Analysis and Design of Biplanar Coils Within Magnetic Shielding Room Considering Actual Ferromagnetic Boundaries
Extremely weak magnetic field conditions are essential for the study of spin-exchange-free relaxing atomic magnetometers, magnetoencephalography, and fundamental physics experiments. A magnetic shielding room (MSR) is usually combined with an active magnetic compensation coil to achieve better shielding performance. However, the coupling between the ferromagnetic material and the coil alters the magnetic field. It affects the residual magnetic compensation.
The mirror method is commonly used to solve the problem of coupling a magnetic shielding room to a coil. Most existing studies consider the magnetic shielding room as an ideal magnetic conductor with infinite permeability and thickness. However, this assumption ignores the fact that the internal magnetic field is affected by permeability and thickness. The method will generate large errors when the shield thickness is small. Even though a few studies have considered the effects of permeability and thickness, the analytical models presented are limited to studying simple axial toroidal coils and do not cover coils of other complex structures.
This paper proposes a magnetic field coupling model with finite permeability and thickness, which considers the effect of permeability and thickness of ferromagnetic materials on the coupling of magnetically compensated coils. The method first considers the effects of all reflection points. The effects of magnetic permeability and thickness of ferromagnetic materials are considered by applying the multiple reflection theory.
In the conventional target field method, magnetic field bias occurs due to the use of discrete conductors to approximate the continuous current density. To reduce this error, a linearly decreasing inertia weight particle swarm optimization algorithm is introduced for parameter optimization. Thus, the determination of the stream function is transformed into a hybrid optimization problem. Uniform field coils and proposed coils are designed based on the proposed method.
The simulation results indicate that the proposed method lowers the maximum field deviations of the Bx, By, and Bz uniform field coils by 30.82%, 37.86%, and 35% in the target region, respectively, compared to the traditional method. For the gradient coils and in the same condition, the gradient deviations of the dBx/dz, dBy/dz, dBz/dz, and dBx/dy coils can also be reduced by 36.8%, 30.35%, 55%, and 74.85%, respectively.

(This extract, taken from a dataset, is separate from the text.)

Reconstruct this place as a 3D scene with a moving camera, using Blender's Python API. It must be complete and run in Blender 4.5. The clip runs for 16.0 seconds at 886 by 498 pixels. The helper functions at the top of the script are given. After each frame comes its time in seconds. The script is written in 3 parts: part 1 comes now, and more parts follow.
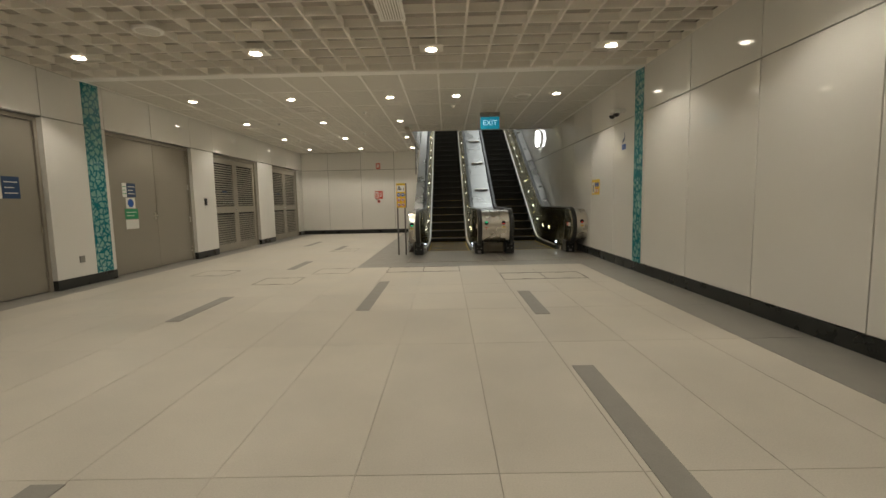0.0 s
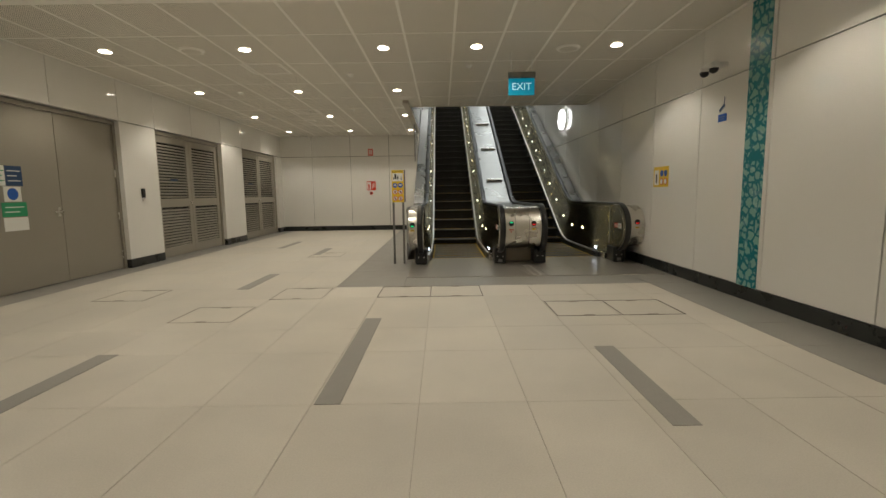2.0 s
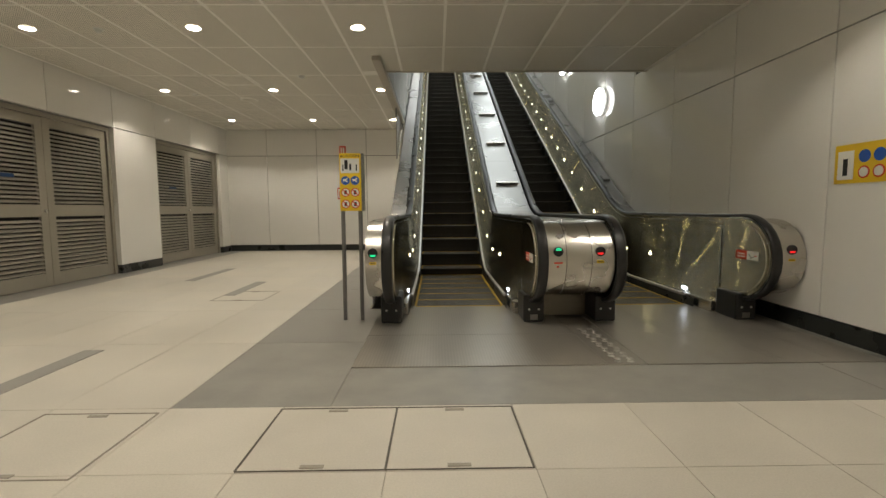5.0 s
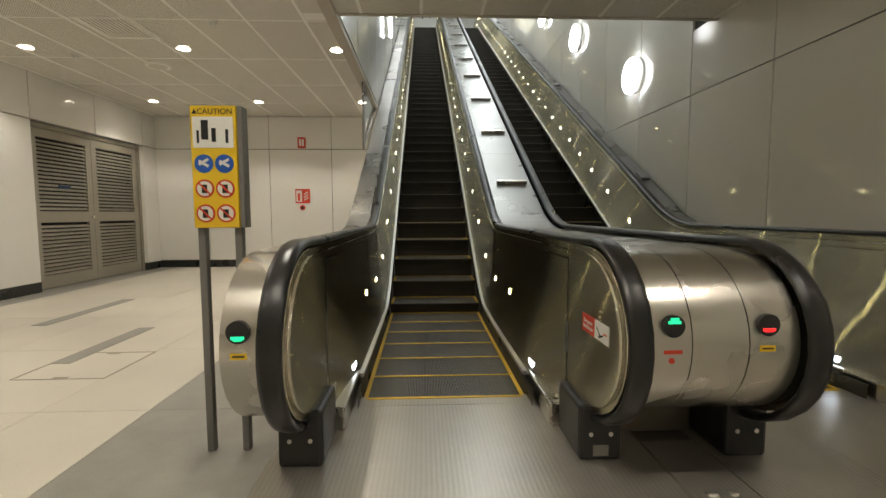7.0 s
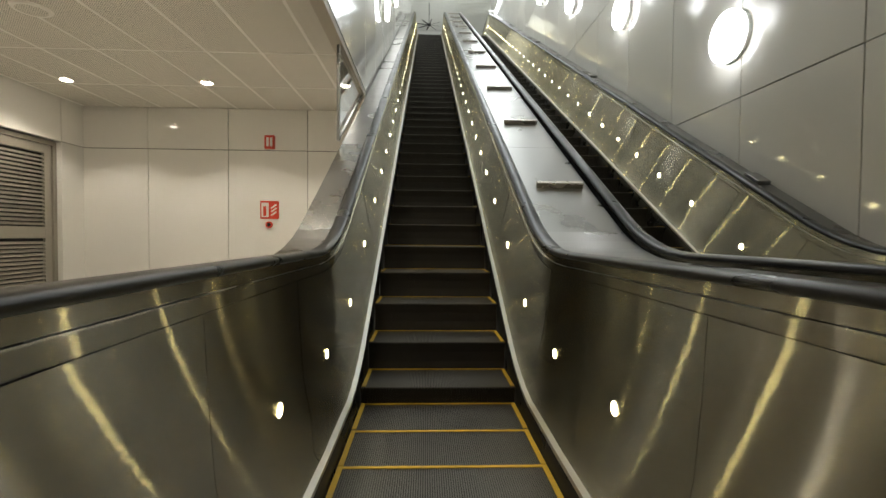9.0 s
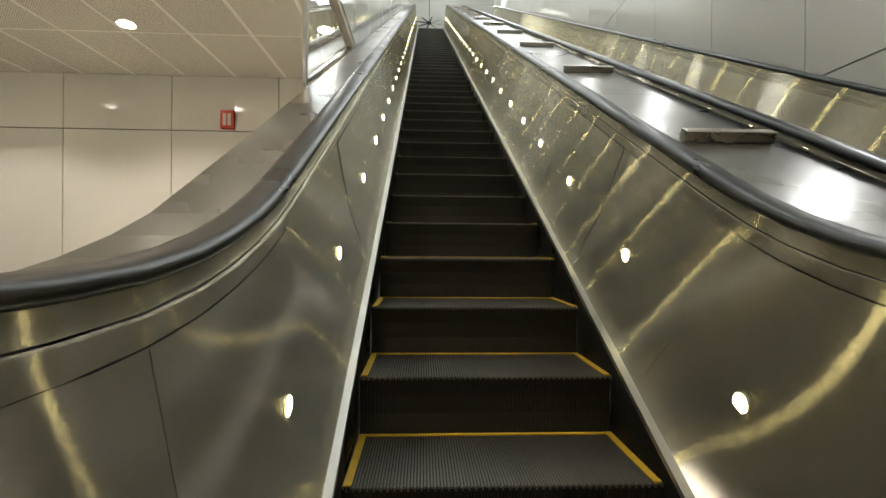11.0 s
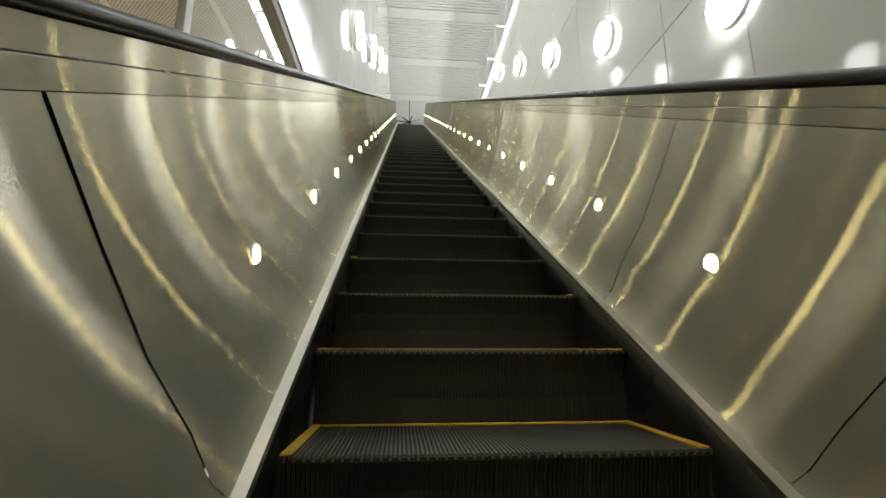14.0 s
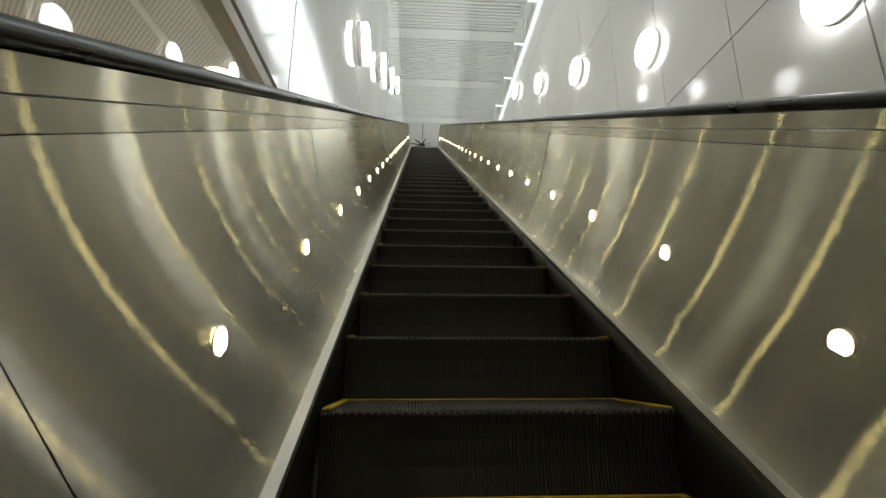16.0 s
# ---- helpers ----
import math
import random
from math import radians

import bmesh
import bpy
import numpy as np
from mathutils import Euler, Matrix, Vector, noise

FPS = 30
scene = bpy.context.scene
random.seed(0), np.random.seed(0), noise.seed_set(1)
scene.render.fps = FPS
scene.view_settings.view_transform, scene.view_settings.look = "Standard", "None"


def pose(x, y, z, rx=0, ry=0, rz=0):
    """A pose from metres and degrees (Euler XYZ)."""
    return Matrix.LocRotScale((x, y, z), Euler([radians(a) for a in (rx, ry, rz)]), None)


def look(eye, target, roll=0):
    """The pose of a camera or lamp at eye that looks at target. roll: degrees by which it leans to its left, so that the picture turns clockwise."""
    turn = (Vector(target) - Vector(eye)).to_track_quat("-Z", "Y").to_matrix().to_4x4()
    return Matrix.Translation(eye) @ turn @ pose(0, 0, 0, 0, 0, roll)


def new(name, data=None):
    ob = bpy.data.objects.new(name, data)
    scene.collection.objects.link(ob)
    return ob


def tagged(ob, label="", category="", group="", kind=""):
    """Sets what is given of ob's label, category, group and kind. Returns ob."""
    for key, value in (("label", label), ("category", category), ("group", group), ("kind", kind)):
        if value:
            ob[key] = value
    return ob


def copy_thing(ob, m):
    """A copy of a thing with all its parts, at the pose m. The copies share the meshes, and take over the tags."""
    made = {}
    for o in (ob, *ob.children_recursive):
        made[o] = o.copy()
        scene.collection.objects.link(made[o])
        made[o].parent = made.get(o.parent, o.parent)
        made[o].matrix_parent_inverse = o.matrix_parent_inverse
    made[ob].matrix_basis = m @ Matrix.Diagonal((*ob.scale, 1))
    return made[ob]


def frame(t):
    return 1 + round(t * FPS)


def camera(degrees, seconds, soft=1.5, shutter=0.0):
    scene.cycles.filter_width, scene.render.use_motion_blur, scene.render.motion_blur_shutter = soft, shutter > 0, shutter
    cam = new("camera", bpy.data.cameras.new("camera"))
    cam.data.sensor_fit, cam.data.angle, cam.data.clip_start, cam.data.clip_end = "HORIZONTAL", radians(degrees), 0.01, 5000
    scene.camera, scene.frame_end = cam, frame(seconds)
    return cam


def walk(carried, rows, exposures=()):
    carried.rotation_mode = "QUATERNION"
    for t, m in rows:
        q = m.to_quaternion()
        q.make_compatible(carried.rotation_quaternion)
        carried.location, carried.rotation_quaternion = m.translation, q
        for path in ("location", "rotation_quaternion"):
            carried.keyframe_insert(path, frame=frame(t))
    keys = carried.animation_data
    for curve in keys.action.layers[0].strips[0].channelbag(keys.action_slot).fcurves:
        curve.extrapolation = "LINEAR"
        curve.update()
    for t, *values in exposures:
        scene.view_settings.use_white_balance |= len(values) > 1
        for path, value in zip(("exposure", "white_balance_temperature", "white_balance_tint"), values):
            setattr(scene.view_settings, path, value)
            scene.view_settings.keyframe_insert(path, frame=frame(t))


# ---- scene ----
cam = camera(87.5, 16.0)
PATH = [
    (0, (0.278, -0.239, 1.171), (0.259, 1.751, 0.968), -1.2),
    (0.5, (0.169, 0.356, 1.12), (0.138, 2.346, 0.922), -1.0),
    (1, (0.115, 0.944, 1.101), (0.097, 2.934, 0.906), -0.9),
    (1.5, (0.091, 1.624, 1.156), (0.097, 3.613, 0.948), -0.8),
    (2, (0.006, 2.199, 1.197), (0.009, 4.185, 0.959), -0.8),
    (2.5, (-0.002, 2.772, 1.163), (0.01, 4.758, 0.928), -0.8),
    (3, (-0.026, 3.306, 1.068), (-0.025, 5.295, 0.867), -0.8),
    (3.5, (-0.021, 3.904, 1.087), (-0.022, 5.895, 0.897), -0.7),
    (4, (0.063, 4.512, 1.094), (0.086, 6.505, 0.923), -0.6),
    (4.2, (0.067, 4.746, 1.063), (0.083, 6.738, 0.894), -0.6),
    (6.3, (0.175, 7.171, 1.129), (0.273, 9.16, 0.945), -0.3),
    (6.5, (0.195, 7.387, 1.135), (0.304, 9.376, 0.962), -0.4),
    (7, (0.197, 7.974, 1.123), (0.279, 9.966, 0.968), -0.2),
    (7.5, (0.284, 8.559, 1.097), (0.349, 10.554, 0.970), 0.1),
    (8, (0.262, 9.058, 1.070), (0.353, 11.055, 0.994), 0.1),
    (8.5, (0.218, 9.620, 1.118), (0.275, 11.619, 1.056), 0.2),
    (9, (0.229, 10.161, 1.083), (0.303, 12.159, 1.027), 0.5),
    (9.2, (0.235, 10.332, 1.072), (0.303, 12.33, 1.02), 0.6),
    (11.3, (0.050, 12.289, 1.011), (0.150, 14.286, 1.023), 0.4),
    (11.5, (0.059, 12.374, 0.983), (0.173, 14.370, 1.004), 0.4),
    (12, (0.073, 12.612, 0.964), (0.219, 14.605, 1.037), 0.4),
    (12.5, (0.082, 12.865, 0.987), (0.258, 14.851, 1.137), 0.2),
    (13, (0.083, 13.129, 1.043), (0.279, 15.104, 1.292), 0.1),
    (13.5, (0.086, 13.379, 1.107), (0.268, 15.339, 1.463), 0.2),
    (14, (0.080, 13.615, 1.214), (0.256, 15.564, 1.628), 0.1),
    (14.5, (0.082, 13.853, 1.347), (0.248, 15.794, 1.799), 0.6),
    (15, (0.084, 14.099, 1.460), (0.219, 16.047, 1.889), 0.3),
    (15.5, (0.080, 14.338, 1.603), (0.219, 16.289, 2.019), 0.2),
    (16, (0.075, 14.568, 1.763), (0.190, 16.502, 2.260), 0.0),
]
walk(cam, [(t, look(eye, target, roll)) for t, eye, target, roll in PATH], exposures=[(0, -0.3), (4, -0.27), (7, 0.07), (8, 0.07), (9, 0.22), (11.5, 0.45), (12.5, 0.5), (14, 0.22), (15.5, -0.1), (16, -0.1)])

# ---------------------------------------------------------------- main sizes
WALL_L, WALL_R, WALL_B, BEHIND = -5.33, 3.29, 17.92, -4.0   # left, right, far and rear walls
CEIL = 3.14
WELL_Y, WELL_X = 12.87, -0.66                               # edge of the ceiling opening, stairwell wall
SLOPE, KINK, TOP, BEND = 0.558, 13.04, 31.2, 0.45              # incline of the escalators
TOPZ = SLOPE * (TOP - KINK)
ROOF, PARAPET, FAR = 13.9, 11.4, 39.5


def rise(y):
    """Height of the incline over the lower floor."""
    def ramp(d):
        return 0.0 if d < -BEND else d * SLOPE if d > BEND else (d + BEND) ** 2 * SLOPE / (4 * BEND)
    return ramp(y - KINK) - ramp(y - TOP)


# ---------------------------------------------------------------- world and lamps
world = bpy.data.worlds.new("world")
scene.world = world
world.use_nodes = True
wn = world.node_tree
sky = wn.nodes.new("ShaderNodeTexSky")
sky.sky_type, sky.sun_disc = "NISHITA", False
sky.sun_elevation, sky.sun_rotation = radians(50), radians(90)
wn.links.new(sky.outputs[0], wn.nodes["Background"].inputs[0])
wn.nodes["Background"].inputs[1].default_value = 0.1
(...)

The experimental results also verify the effectiveness and practicality of this design method in compensating for the residual magnetic field of the magnetic shielding room. The method proposed in this study is of great significance for realizing a near-zero magnetic field environment.
The proposed analytical model is verified by comparing it with the experimental results. The design of the biplane compensation coil inside the magnetic shielding room, based on the proposed method, further improves the uniformity and compensates for the residual magnetic field. It provides the weak magnetic field environment required to operate the spin-exchange-free relaxing atomic magnetometers. This study provides theoretical support for calculating coil magnetic fields and designing uniform and gradient coils inside the magnetic shielding room.